Starting point is 00:49:53 That's what that means if it's just on its own. So if it's yellow, then it means it's being shared by one or more protocols, but all of this kind of pink color, uniswap color, some people are just, going into defy just to use uniswap, it looks like. Yeah, like one way to view this, all these pink dots, all these, these are all Ethereum accounts that are just using uniswap, and there's a lot of them.

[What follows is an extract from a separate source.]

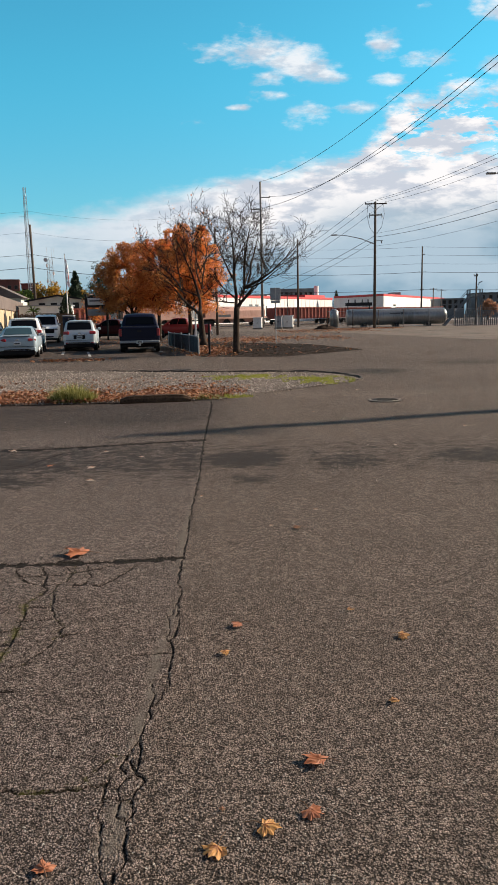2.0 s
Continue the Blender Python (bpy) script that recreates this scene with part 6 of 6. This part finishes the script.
def yard_stairs():
    t = thing("loading_stairs", "blue-grey steel loading stairs and platform over the tank cars", "stairs", pose(26.6, 95, 0))
    for y in (-0.4, 0.4):
        part("stringer", Geo().cyl((0, y, 0), (3.2, y, 3.6), 0.12, n=5), GREYWALL, t)
        part("handrail", Geo().tube([(0, y, 1.0), (3.2, y, 4.6), (4.8, y, 4.6)], 0.035, 5), GREYWALL, t)
        for k in range(4):
            part("baluster", Geo().cyl((k * 1.05, y, k * 1.18), (k * 1.05, y, k * 1.18 + 1.0), 0.025, n=5), GREYWALL, t)
    for k in range(14):
        part("tread", Geo().box(0.12 + k * 0.228, 0, 0.15 + k * 0.255, 0.26, 0.8, 0.04), GREYWALL, t)
    part("platform", Geo().box(4.0, 0, 3.6, 1.9, 1.0, 0.12), GREYWALL, t)
    for x in (3.2, 4.8):
        for y in (-0.45, 0.45):
            part("leg", Geo().box(x, y, 2.3, 0.12, 0.12, 4.6), GREYWALL, t)
    part("gangway", Geo().tube([(4.2, 0, 4.6), (4.5, 0, 5.4), (4.9, 0, 5.6)], 0.06, 6), GREYWALL, t)


yard_stairs()


def yard_fence():
    t = thing("chain_link_fence", "tall chain-link fence with steel posts along the rail yard", "fence", pose(11.0, 92.0, 0, 0, 0, -1.0))
    for i in range(9):
        x = i * 3.2
        part("post", Geo().cyl((x, 0, 0), (x, 0, 2.25), 0.05, n=7), GREYPOLE if i > 2 else TIMBER, t)
    for z in (2.15, 0.15):
        part("rail", Geo().cyl((0, 0, z), (25.6, 0, z), 0.022, n=5), DULLSTEEL, t)
    g = Geo()
    for i in range(86):
        x = i * 0.3
        g.tube([(x, 0, 0.1), (min(25.6, x + 2.05), 0, 2.1)], 0.004, 3, False)
        g.tube([(x, 0, 2.1), (min(25.6, x + 2.05), 0, 0.1)], 0.004, 3, False)
    part("mesh", g, DULLSTEEL, t, fix=False)
    t = thing("slatted_yard_fence", "grey slatted yard fence beside the loading stairs", "fence", pose(26.8, 90.5, 0, 0, 0, -4))
    for i in range(46):
        part("slat", Geo().box(i * 0.24, 0, 0.95, 0.12, 0.02, 1.9), GREYWALL, t)
    for i in range(5):
        part("post", Geo().cyl((i * 2.7, 0.05, 0), (i * 2.7, 0.05, 2.1), 0.05, n=6), DULLSTEEL, t)
    part("rail", Geo().box(5.4, 0.04, 1.85, 11, 0.05, 0.05), DULLSTEEL, t)


yard_fence()


def cabinet(x, y, w, d, h, yaw, mat, label):
    t = thing("utility_cabinet", label, "utility cabinet", pose(x, y, 0, 0, 0, yaw), "cabinets beside the tracks")
    part("plinth", Geo().box(0, 0, 0.1, w + 0.2, d + 0.2, 0.2), CONCRETE, t)
    part("body", Geo().box(0, 0, 0.2 + h / 2, w, d, h, 0.03), mat, t)
    part("roof", Geo().box(0, 0, h + 0.24, w + 0.12, d + 0.12, 0.08, 0.02), mat, t)
    for s in (-1, 1):
        dr = part("door", Geo().box(s * w * 0.24, -d / 2 - 0.015, 0.2 + h / 2, w * 0.44, 0.03, h * 0.88, 0.005), mat, t)
        part("door_handle", Geo().box(s * 0.06, -d / 2 - 0.05, 0.2 + h * 0.5, 0.03, 0.04, 0.2), DARKMETAL, dr)


cabinet(2.35, 100, 1.15, 1.0, 1.35, -8, WHITEPAINT, "pale grey electrical cabinet beside the tracks")
cabinet(5.15, 99, 0.95, 0.9, 1.5, -8, DULLSTEEL, "grey electrical cabinet beside the tracks")
cabinet(6.45, 100, 1.5, 1.2, 1.5, -8, WHITEPAINT, "white electrical cabinet beside the tracks")
t = thing("dirt_heap", "dark heap of soil and debris by the fence posts", "heap", pose(10.2, 88, 0))
rng = random.Random(8)
hg = Geo()
for i in range(13):
    for j in range(5):
        a = 2 * math.pi * i / 13
        k = j / 4
        hg.v.append((math.cos(a) * 1.6 * (1 - k) + rng.gauss(0, .05), math.sin(a) * 0.8 * (1 - k), 0.55 * k ** 0.8 + (rng.gauss(0, .05) if j else 0)))
for i in range(13):
    for j in range(4):
        w = (i + 1) % 13
        hg.f.append((i * 5 + j, w * 5 + j, w * 5 + j + 1, i * 5 + j + 1))
part("mound", hg, MULCH, t)
t = thing("paper_scrap", "crumpled white scrap of paper on the parking lot", "litter", pose(-19.9, 31.6, 0, 0, 0, 20))
part("sheet", Geo().add([(-.14, -.1, .01), (.02, -.12, .05), (.15, -.08, .01), (-.12, .05, .06), (.03, .04, .03), (.14, .07, .07), (-.1, .13, .01), (.05, .14, .05)], [(0, 1, 4, 3), (1, 2, 5, 4), (3, 4, 7, 6), (4, 5, 7)]), WHITEPAINT, t)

Starting point is 00:50:18 There's more than than there's ever been before. To me, this is a bunch of new entrants into defy. Because uniswap is the easiest protocol to use. The UI is super elegant, and it's the place where you go to buy all these defy tokens that are moaning. And so this massive array of, of pink dots that are people who are just using one protocol are the new entrances into defy and eventually over time I predict that they will migrate into becoming yellow and then also
Starting point is 00:50:47 orange red dots which are you know turning into defy super users right they're using multiple protocols but right now uniswap is like the first stop and that's why there's so many just a story just you know evidence of this empirically I had a text from a friend a couple weeks ago he said he's just a coin base user and he's like hey I want to do some stuff with defy tokens and he listed a few that he's interested in and he's like how do I do it and I said you can't get those in Coinbase right so we traded a text message back and forth and he was motivated because of the speculation of defy tokens and he'd never been motivated before but within 45 minutes he you know set up a MetaMask account had his first Uniswop transaction completed and was one of those pink dots basically
Starting point is 00:51:33 it's it's difficult but at this point in time it's not that difficult i mean two or three years ago like none of these dots existed there was maybe maker right there was maker on this just maker um very far left is very far left yeah it's just maker and all of these dots are just that's in the past you know year and a half two years right mm-hmm mm-hmm crazy crazy stuff yep um it looks like we are moving forward pretty fast, maybe at an accelerated pace. Should we wrap up with this? I think that's it. That is the state of the nation. All right. State of the nation today. Action items, we will include a few in the show notes. One, of course, is to verify eat supply yourself. We talked about that at first. Don't trust what you read necessarily on Twitter. Dig a little deeper. I think bank listeners
Starting point is 00:52:26 generally do. We'll include some links to yam and yam farming. again, appreciate the risks before you do anything with that, but it is another fascinating monetary experiment. And lastly, we'll include some links to check out some of the Dex usage as well. So you can see how that is growing too. Guys, none of this was financial advice. ETH, Bitcoin, all the DFI protocols we always discuss are very risky. You could lose what you put in. This has been Bankless State of the Nation, Episode 9.
Starting point is 00:52:59 Thanks a lot.